La piste du microbiote dans la NASH
Le microbiote intestinal joue un rôle très important dans la santé, particulièrement au niveau métabolique (métabolisme énergétique, sensibilité à l’insuline, métabolisme de la choline et des acides biliaires) [6]. On sait que des dysbioses (déséquilibre de la microflore) induisent de l’inflammation de bas grade et peuvent conduire à l’insulinorésistance. Des études sur la souris ont montré un effet protecteur des probiotiques sous forme de lactobacilles et bifidobactéries (surtout pour ces dernières), induisant une baisse de la stéatose et d’agents inflammatoires tels que LPS, TNF-α et IL-6 [6]. On peut donc conseiller une assiette à forte dominante végétale, source de prébiotiques, éventuellement une complémentation en prébiotiques et probiotiques, bien que pour ces derniers des études chez l’homme sont encore requises. Les acides gras oméga-3 sont aussi des modulateurs du microbiote. Dans des études animales on a pu noter que la bactérie anti-obésité Akkermansia était augmentée avec une supplémentation en huile de poisson. L’huile de perilla a aussi un intérêt dans la NASH car elle réduit la stéatose et l’inflammation, mais reste un peu moins efficace que l’huile de poisson (Akkermansia augmentée seulement dans le groupe huile de poisson et pas pour le groupe perrila dans une étude sur des rats) [7].
Conclusion
Le traitement de la stéatose hépatique non alcoolique est avant tout nutritionnel : une alimentation à dominante végétale, à charge glycémique basse et riche en oméga-3 est requise. Différents compléments alimentaires (oméga-3 longues chaînes, tocotriénols, prébiotiques et probiotiques, plantes hépatoprotectrices) pourront aussi être envisagés.
Références
- K Sato et al. Vitamin E has a beneficial effect on nonalcoholic fatty liver disease: A meta-analysis of randomized controlled trials. Nutr J 2015; Jul–Aug Vol31:923–30.
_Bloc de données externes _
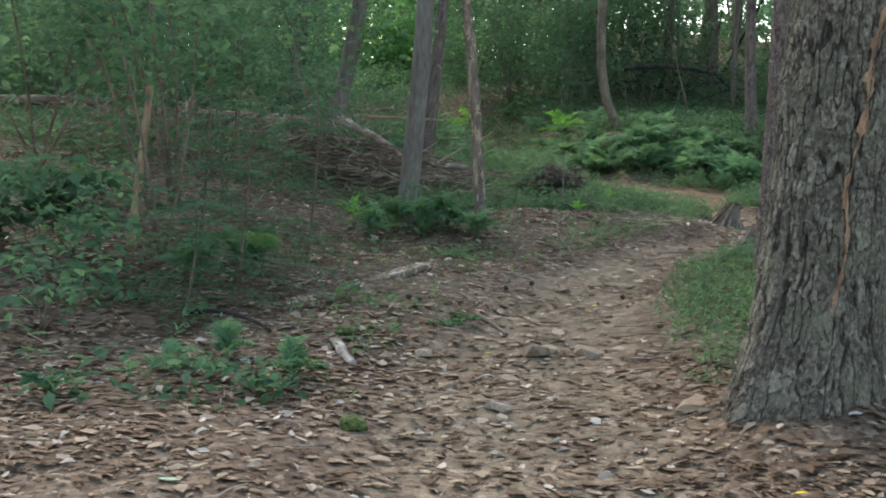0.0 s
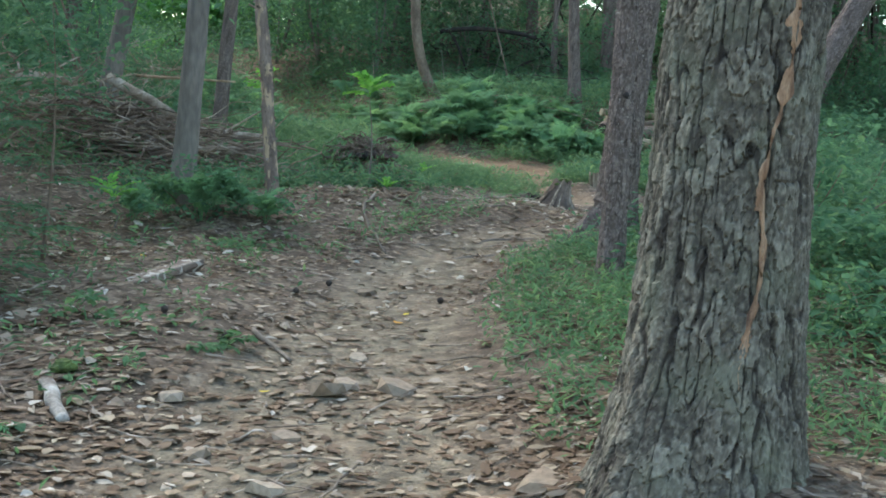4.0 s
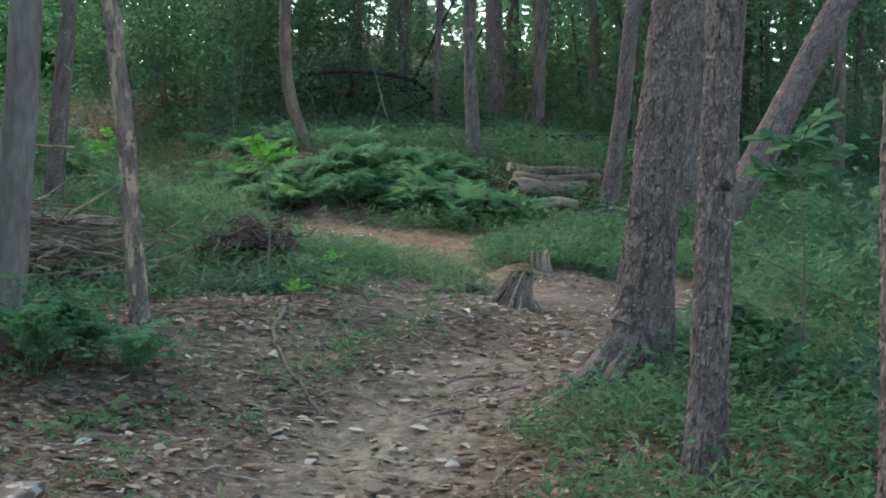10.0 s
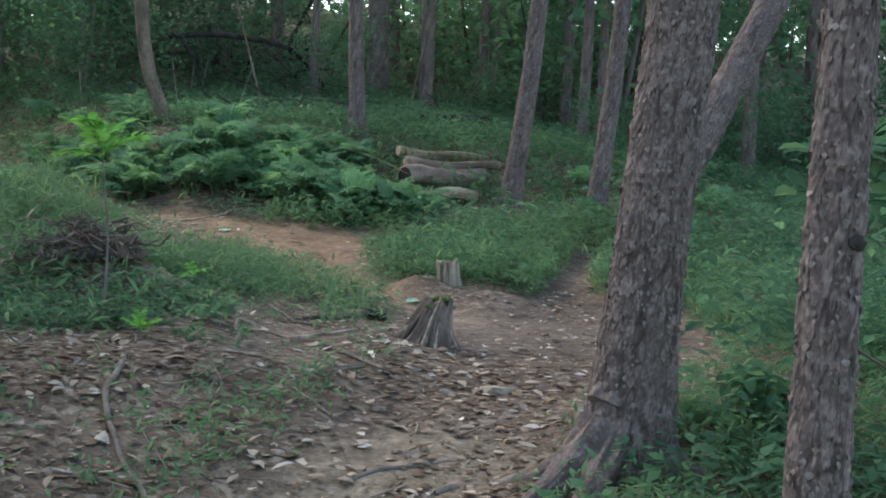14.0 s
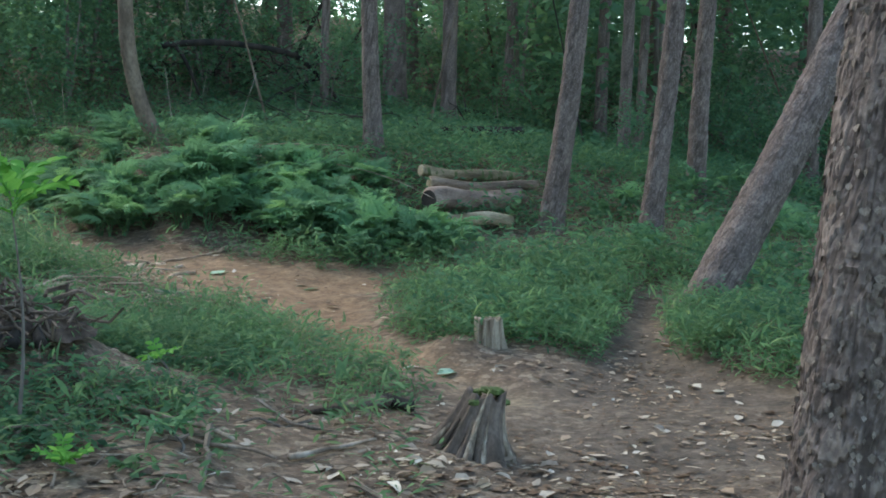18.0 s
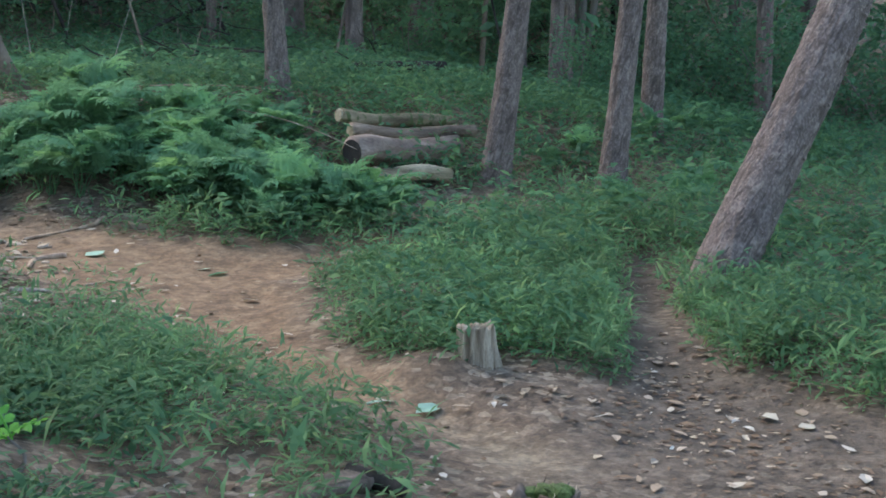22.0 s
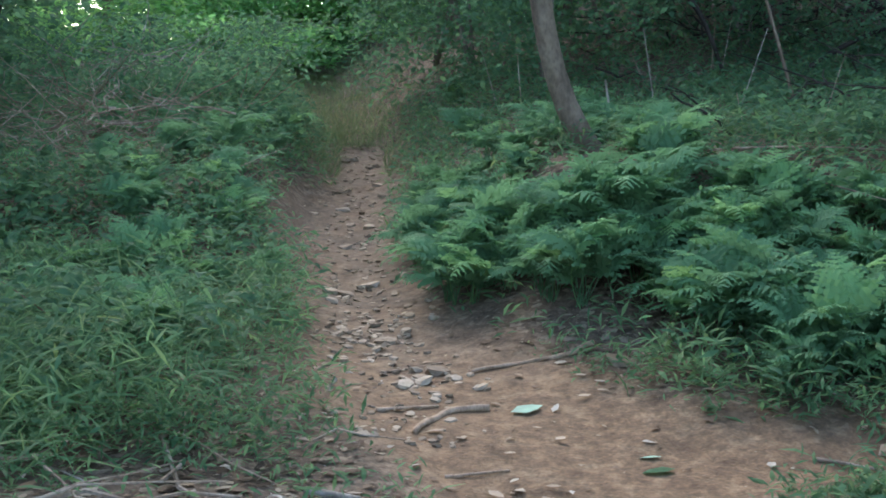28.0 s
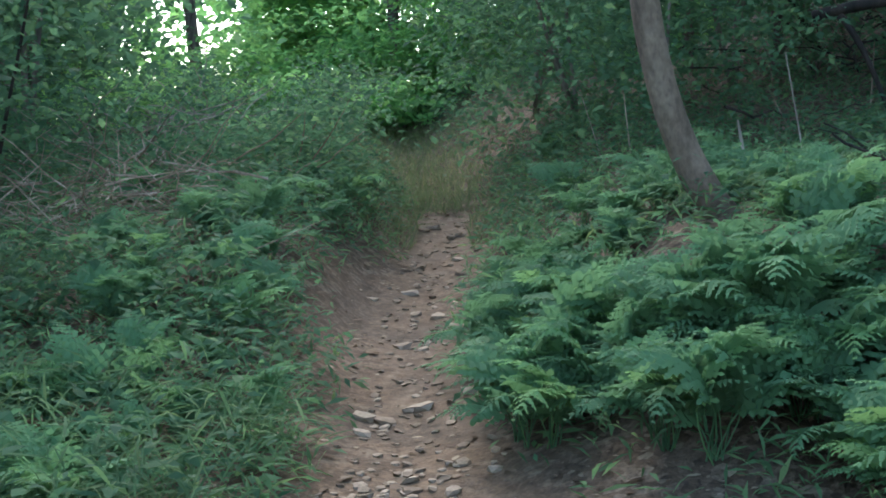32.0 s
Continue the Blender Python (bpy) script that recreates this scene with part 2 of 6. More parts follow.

- Magosso E, Ansari MA, Gopalan Y, Shuaib IL, Wong JW, Khan NA, Abu Bakar MR, Ng BH, Yuen KH. Tocotrienols for normalisation of hepatic echogenic response in nonalcoholic fatty liver: a randomised placebo-controlled clinical trial. Nutr J 2013 Dec 27;12(1):166.
- Periasamy S, Chien SP, Chang PC, Hsu DZ, Liu MY. Sesame oil mitigates nutritional steatohepatitis via attenuation of oxidative stress and inflammation: a tale of two-hit hypothesis. J Nutr Biochem 2014 Feb;25(2):232-40.
- Parker HM, Johnson NA, Burdon CA, Cohn JS, O’Connor HT, George J. Omega-3 supplementation and non-alcoholic fatty liver disease: a systematic review and meta-analysis. J Hepatol 2012 Apr;56(4):944-51.
- Abenavoli L, Bellentani S. Milk thistle to treat non-alcoholic fatty liver disease: dream or reality? Expert Rev Gastroenterol Hepatol 2013 Nov;7(8):677-9.
- He X, Ji G, Jia W, Li H. Gut Microbiota and Nonalcoholic Fatty Liver Disease: Insights on Mechanism and Application of Metabolomics. Int J Mol Sci 2016 Mar 15;17(3).
- Tian Y, Wang H, Yuan F, Li N, Huang Q, He L, Wang L, Liu Z. Perilla Oil Has Similar Protective Effects of Fish Oil on High-Fat Diet-Induced Nonalcoholic Fatty Liver Disease and Gut Dysbiosis. Biomed Res Int. 2016;2016:9462571.